Kenya Kwanza Government full in-tray in new year

To begin with the food insecurity occasioned by climate change is a going concern. However, if it were my government, I would buy in from owners of private land that has faced fragmentation due to immense settlement pressure and consolidate the farms to increase the number of large-scale commercial farms as opposed to our reliance on small-scale agriculture.

The benefits include; lowering input cost of production and mechanisation benefits would be viable in a large-scale setting and upscaling production of crops such as pyrethrum, rice, sunflower, dates, avocadoes and palm trees with the aim of local consumption and the excess for export will sustainably guarantee a steady flow of forex into the country.

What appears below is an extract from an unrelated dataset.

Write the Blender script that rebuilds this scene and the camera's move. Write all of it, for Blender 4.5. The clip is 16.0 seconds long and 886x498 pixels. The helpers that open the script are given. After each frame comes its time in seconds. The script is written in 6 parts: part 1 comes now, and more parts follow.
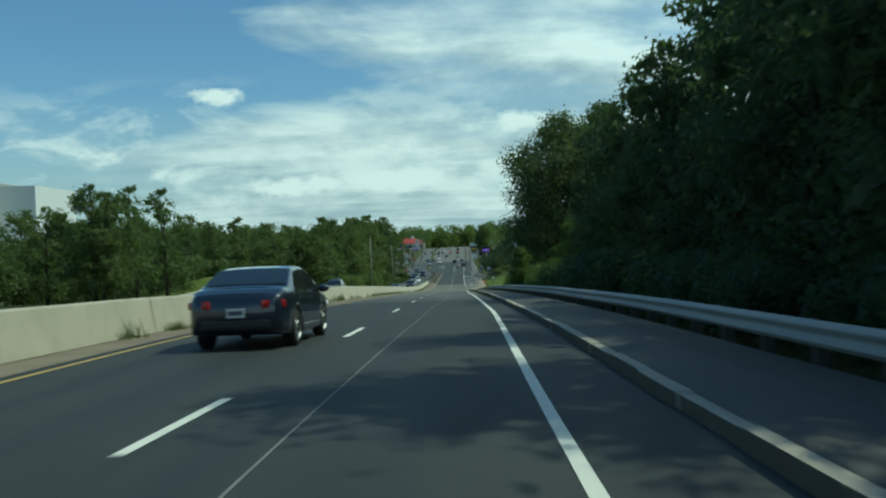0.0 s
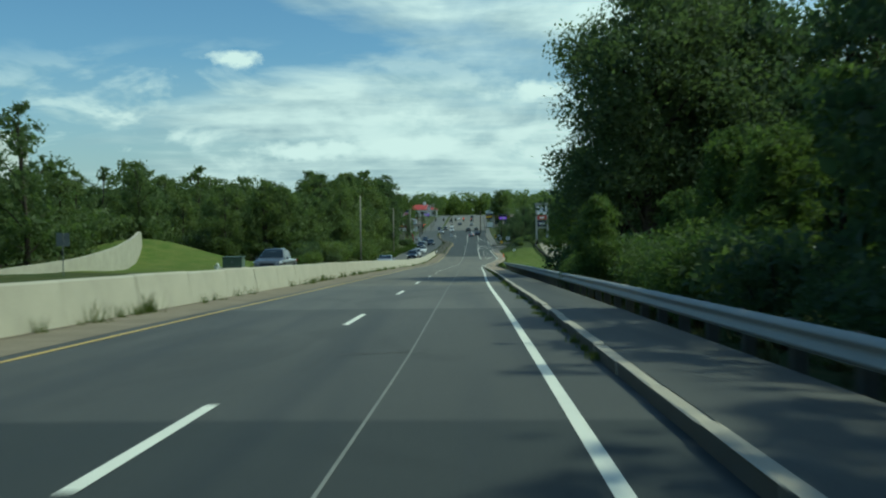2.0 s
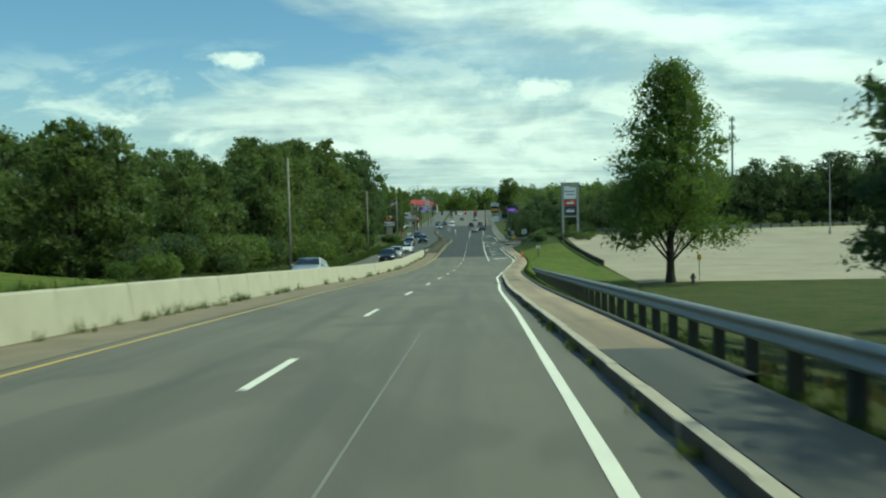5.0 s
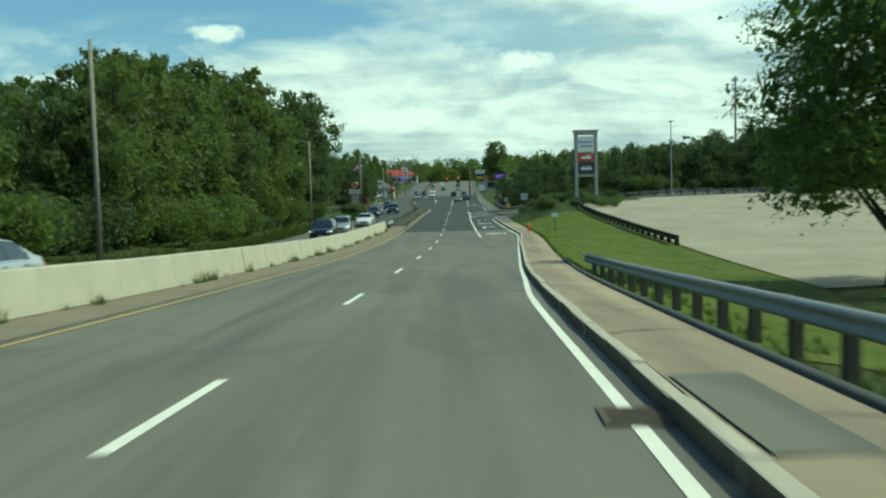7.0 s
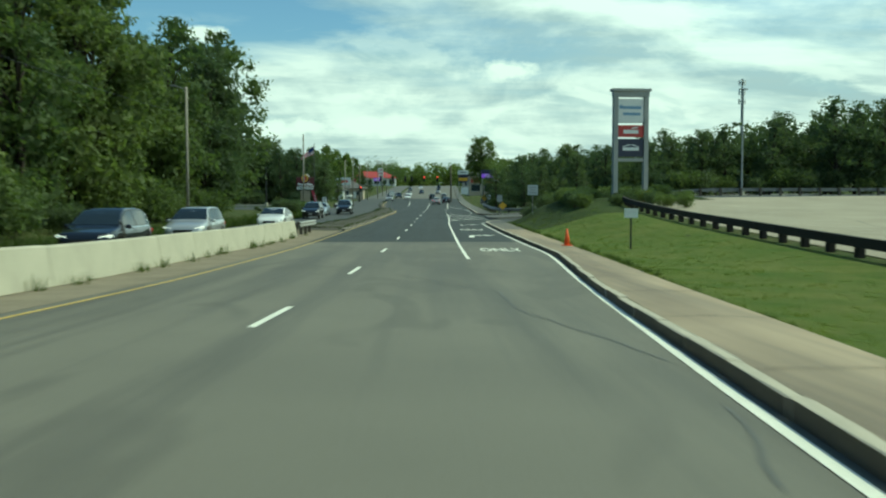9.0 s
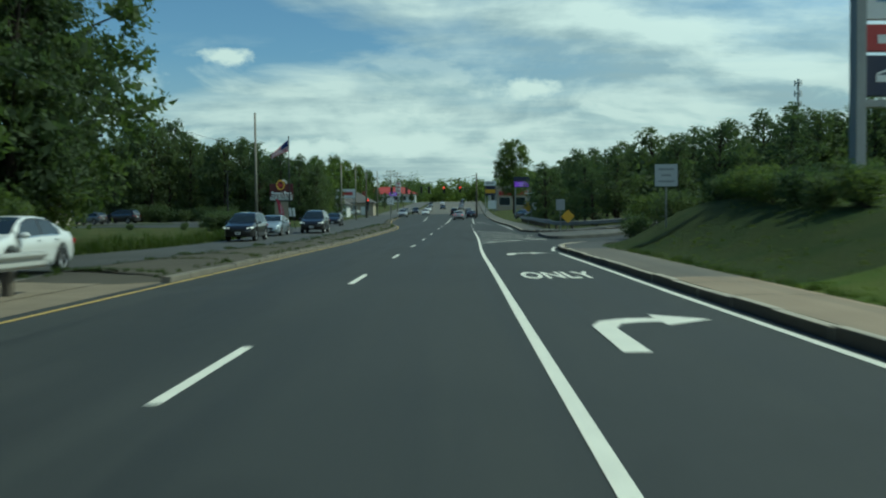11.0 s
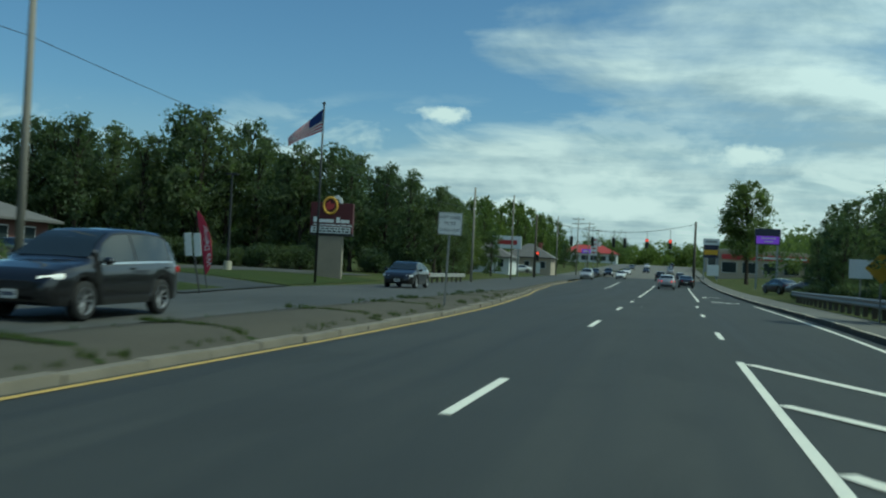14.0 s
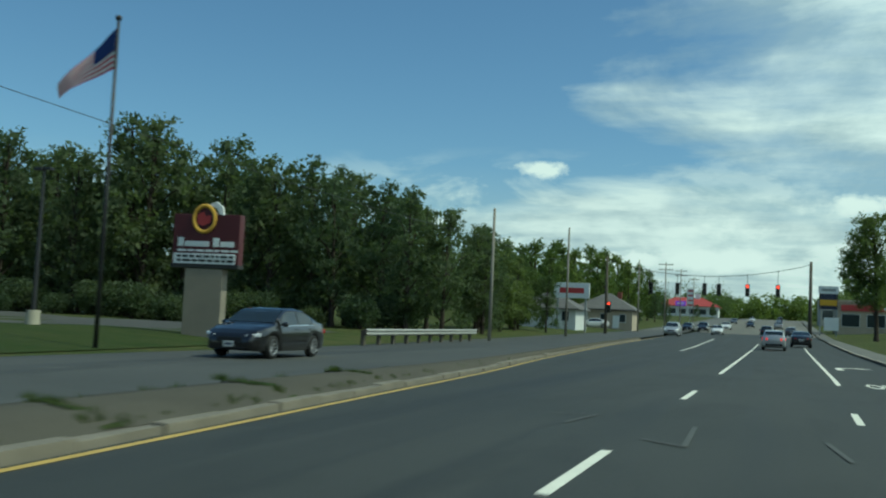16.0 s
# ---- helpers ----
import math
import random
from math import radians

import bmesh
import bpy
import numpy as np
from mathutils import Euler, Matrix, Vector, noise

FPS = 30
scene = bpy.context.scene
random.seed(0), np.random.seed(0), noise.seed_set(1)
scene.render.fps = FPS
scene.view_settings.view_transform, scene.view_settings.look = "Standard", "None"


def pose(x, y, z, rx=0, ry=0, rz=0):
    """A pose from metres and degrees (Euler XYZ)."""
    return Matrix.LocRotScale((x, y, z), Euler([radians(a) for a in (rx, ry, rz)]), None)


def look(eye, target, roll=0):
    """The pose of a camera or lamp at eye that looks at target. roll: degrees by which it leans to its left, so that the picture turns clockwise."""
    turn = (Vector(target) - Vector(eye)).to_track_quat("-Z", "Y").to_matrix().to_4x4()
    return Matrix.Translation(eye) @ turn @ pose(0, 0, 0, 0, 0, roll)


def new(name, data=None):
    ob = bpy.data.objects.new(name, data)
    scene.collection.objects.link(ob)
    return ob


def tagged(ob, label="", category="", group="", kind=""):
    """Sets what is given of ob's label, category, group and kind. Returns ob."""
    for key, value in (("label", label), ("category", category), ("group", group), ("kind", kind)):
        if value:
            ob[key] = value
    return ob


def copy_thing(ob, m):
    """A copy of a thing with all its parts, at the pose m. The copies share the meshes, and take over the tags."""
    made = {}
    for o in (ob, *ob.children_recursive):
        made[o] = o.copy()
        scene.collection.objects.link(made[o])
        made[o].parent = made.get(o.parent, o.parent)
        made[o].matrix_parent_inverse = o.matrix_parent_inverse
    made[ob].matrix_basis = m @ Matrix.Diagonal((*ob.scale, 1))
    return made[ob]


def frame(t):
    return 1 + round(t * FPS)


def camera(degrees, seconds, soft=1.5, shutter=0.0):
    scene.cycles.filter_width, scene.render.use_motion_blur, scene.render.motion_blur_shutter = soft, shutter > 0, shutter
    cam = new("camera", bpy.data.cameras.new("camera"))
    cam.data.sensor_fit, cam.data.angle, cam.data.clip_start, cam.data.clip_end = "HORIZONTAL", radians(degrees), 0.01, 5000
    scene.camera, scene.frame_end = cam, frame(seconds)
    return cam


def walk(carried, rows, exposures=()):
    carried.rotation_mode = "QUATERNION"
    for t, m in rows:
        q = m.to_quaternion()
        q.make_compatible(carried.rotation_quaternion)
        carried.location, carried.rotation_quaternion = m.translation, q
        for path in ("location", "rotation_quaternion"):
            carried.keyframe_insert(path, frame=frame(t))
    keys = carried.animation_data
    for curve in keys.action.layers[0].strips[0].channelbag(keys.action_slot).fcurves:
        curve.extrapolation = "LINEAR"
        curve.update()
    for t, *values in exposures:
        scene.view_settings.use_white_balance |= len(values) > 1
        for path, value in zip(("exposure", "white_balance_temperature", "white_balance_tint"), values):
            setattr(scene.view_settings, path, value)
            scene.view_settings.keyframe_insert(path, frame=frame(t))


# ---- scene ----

Additionally, taking advantage of the rains in terms of large-scale water storage and irrigation projects will result in piped water to our farms hence perennial farming which will put Kenya on the map as food secure.

This large-scale farming strategy will see the youth motivated to be farmers in a country where the average age of a farmer is 65 years old, an occupation classified as old people's livelihood.

Still on employment creation and subsequent revival of the economy, every time something is posted on social media, Kenyans are quick to ask, and how will this lower the cost of unga? Lowering the cost of doing business in this country to encourage competitive manufacturing investment this will rid off a warehouse consumer economy.

These can be done through reversal of contradictory policies that seek to over-regulate and make business nearly impossible. Consequently, fuel which drives our economy is very costly. Why not fast-track production of the Turkana oil: - Tullow and Africa oil have halted the project as they look for a strategic investor for USD 3b.

We can fund our project with money raised from our Petroleum Development levy of Sh5.40 and the taxman collects roughly Sh26.1b as at June 2021. SGR will have more returns if we adopt an Open Access model, where multiple players in the transport sector purchase their rolling stock and utilize the SGR at a fee.

With returns from the Railway Development Levy collection amounted to Sh36.4b in the year ended 30th June 2022. We should maximize what has been built to grow the economy and generate more revenues as we need to grow our exports so that we are not using the SGR to perpetuate the concept of import-dependent warehouse economy.

-Writer is a founder of Inatuhusu Movement.